Academic journal article Journal of Global Business and Technology

Key Drivers for Soundness of the Banking Sector: Lessons for Developing Countries

Academic journal article Journal of Global Business and Technology

Key Drivers for Soundness of the Banking Sector: Lessons for Developing Countries

Article excerpt

ABSTRACT

Soundness of banks is important for the economic development of a country. In this paper we empirically examine the impact of key factors such as Infrastructure (ICT infrastructure), Intellectual Capital, Institutions, Integrity (Governance), Interaction (Strategic Partnership) and Innovation (henceforth will be referred to as the6I's) on the soundness of the banks in developed, developing and under-developed countries. The study was conducted for the year 2004. The empirical results showed the developments of the 6I's in developing and underdeveloped countries were significantly lower than that in developed countries. The study also showed that well developed institutions, good integrity system and high innovative capacity contribute positively to the soundness of the banks. Key policies and strategies to facilitate the banking sector in developing and under-developed countries to leapfrog to higher stages of financial soundness are discussed in this paper.

INTRODUCTION

The banking sector is an integral part of the economy. Hence this sector plays a key role in the wellbeing of the economy. A weak banking sector not only jeopardizes the long-term sustainability of an economy, it can also be a trigger for a financial crisis which can lead to economic crises. As such developing countries should take cognition of the lessons learned from the financial crisis that plagued the Nordic countries in the early 1990s, Mexico in 1994, the Asian financial crisis in 1997-98, Russia in 1998 and Argentina in the year 2001 among others, which had an impact on the stability of the financial systems. In most of these cases the crises had left an impact on the credit portfolios of many countries and had caused a slow down in the economic activities in these countries with a contagion effect on countries in the region. The adverse outcomes of weak financial systems and their impact on economic well-being brought about renewed interest within the international financial community.

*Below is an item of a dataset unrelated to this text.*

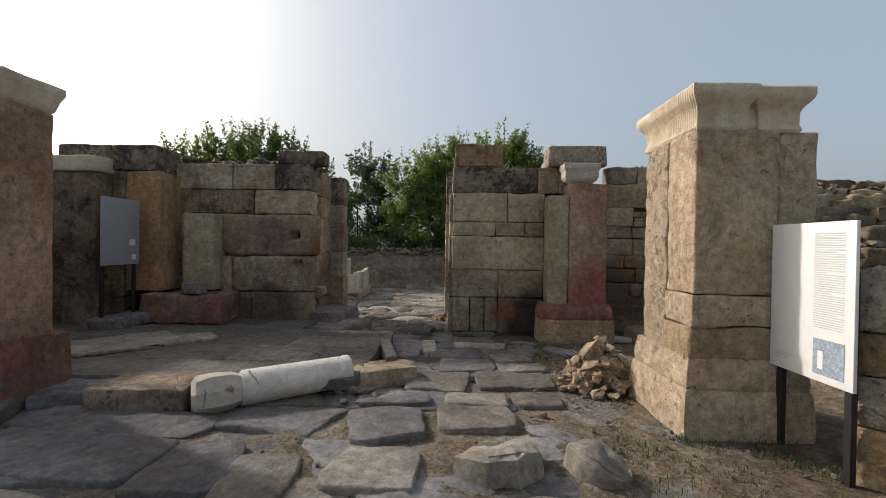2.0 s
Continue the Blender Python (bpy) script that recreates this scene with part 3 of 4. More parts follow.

Most studies have argued that the financial sector is vital for the socioeconomic development of a country. For example studies by De Gregario and Guidotti (1995), Levine and Zervos (1998), Rousseau and Wachtel (1998), Beck et.al. (2000) and Levine (2003) among others, suggests that a well developed and sound financial system can contribute significantly to economic growth by recognizing the important role financial intermediaries play in bridging the disequilibrium between savings and investment needs within an economy. These authors argued that economic growth can be sustained only if scarce resources are mobilized efficiently and transformed effectively into productive investments and this function is efficiently conducted by the financial intermediaries. Most of these studies were conducted for developed countries where significant reforms were undertaken over the last two decades to enhance the efficiency and competition of the financial sector. While the financial sector is a key catalyst for sustainable development of a country, much of the developing and under-developed countries are grappling to keep up with the forces of globalization and liberalization that are transforming the global financial architecture.

The primary objective of this paper is to examine the key drivers for enhancing the soundness of the banking sector. This study will use a general framework to assess key factors such as Infrastructure, Intellectual Capital, Institutions, Integrity, Interaction and Innovation on the soundness of the banking sector. This study is different from other studies in the literature in that it incorporates a broader set of factors that enhances the soundness of the banking ecosystem. From the empirical analysis, to advocate information, key policies and strategies to enhance the soundness in the banking sector to the developing and the less developed countries so as to 'catch up' with the developed nations.